Keywords: bullying, finding yourself, LGBTQ, hope, redemption, economic insecurity, school issues, novel in verse, coming of age, dysfunctional family, 13 year old, 14 year old, 15 year old, self esteem, self image, self reliance

***************

“As I walk this land of broken dreams

I have visions of many things

But happiness is just an illusion

Filled with sadness and confusion”

-- Jimmy Ruffin “What Becomes of the Brokenhearted” (1967)

The Art Room Door

was wide open

when I passed

and there was sudden noise

an angry voice

growling and spitting

in there

looking in I saw

two girls and a woman

not a teacher

the woman was leaning over

a skinny girl

with curly brown hair

while the other girl

stood shaking at a table

in the corner

her hands

on her face

her face pale

as paper

Ever! Ever! Ever!

was the only word

I heard clearly

the woman said it

through her teeth

then slapped

slapped

slapped

the skinny girl on her face

like she would slap a man

it was the opposite

of a sweaty schoolyard fight

this was cold and sharp as icicles

that cold froze up my chest

while the woman spun

past me

her shoes clacking fast

and angry down the hall

I shrank to nothing

watching

the skinny girl go

shaking shaking

to the other one

and hug her

kiss her wet face

and her lips

oh okay

but the other one

pried herself loose

twisting her shoulders back

and brushed by me

down the hall

the other way

ugh…

I started to say but

shut straight up when

the skinny girl

wheeled around to me

What are you staring at?

nothing

So?

Help me.

help you?

do what?

Take them! Hang them up?

The show’s next week!

this skinny girl

had dark short hair

in a mess of curls

a frayed T-shirt

almost off one shoulder

and faded jeans

and a sort of face

hard not to look at

and her cheek raw red

are you okay?

but she only looked away

scooping up a pile of big paper

art paper

pictures

in her arms

from the corner table

Get the rest. Come on.

get the rest come on

I wanted to ask

what that was all about

the shouting and the slapping

(I got the kissing part)

but already she was

somewhere else in her mind”

Motherless, fifteen-year-old Bobby Lang has been saddled with the nickname “Junk” by the high school bullies. He and his disabled, drunk father live miles off the beaten path, in a leaky shack, surrounded by mountains of junk. Bobby is a struggling kid who does his best to remain invisible at school and at home. Oftentimes, he’s stuck going hungry.

The verse novel JUNK BOY is the story of Bobby and Rachel, the skinny girl with the dark, curly hair. She can be confusing and bossy as hell, but she’s straight with Bobby, and she gets him to speak. As evidenced by a drawing she does of him, Rachel clearly sees something about Bobby that others miss. Bobby cares about her, too, and jumps whenever she demands that he assist or accompany her.

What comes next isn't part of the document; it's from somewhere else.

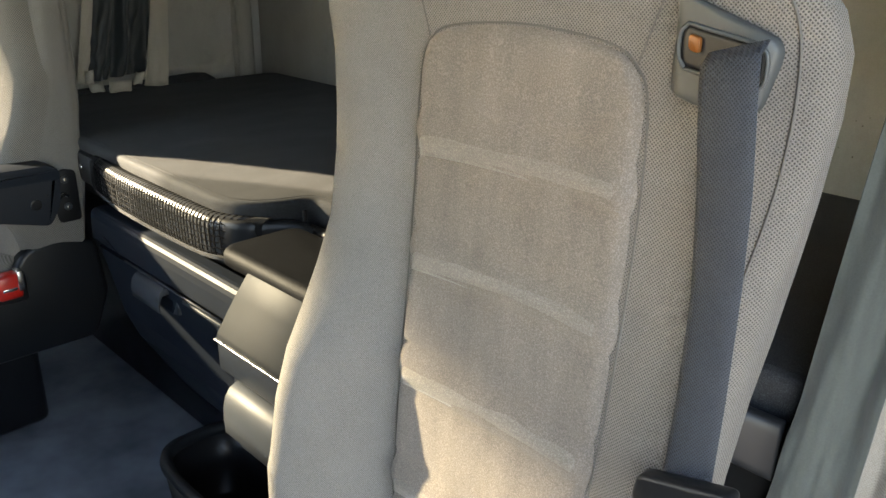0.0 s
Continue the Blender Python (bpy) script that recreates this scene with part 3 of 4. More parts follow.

The quirky Rachel is an artist with off-the-chart talent. For obvious reasons, she cannot stand her mother, who wants to have her daughter “reformatted.” Rachel hopes to escape her mother and attend a top-notch art school in New York City, where her father now lives.

Bobby’s father and Rachel’s mother play pivotal roles in the story, along with a local priest named Father Percy.

In equal measure sweet and gritty, and containing superb descriptions of setting, this prose poetry novel would be a quick read except that so many passages just beg to be savored and reread.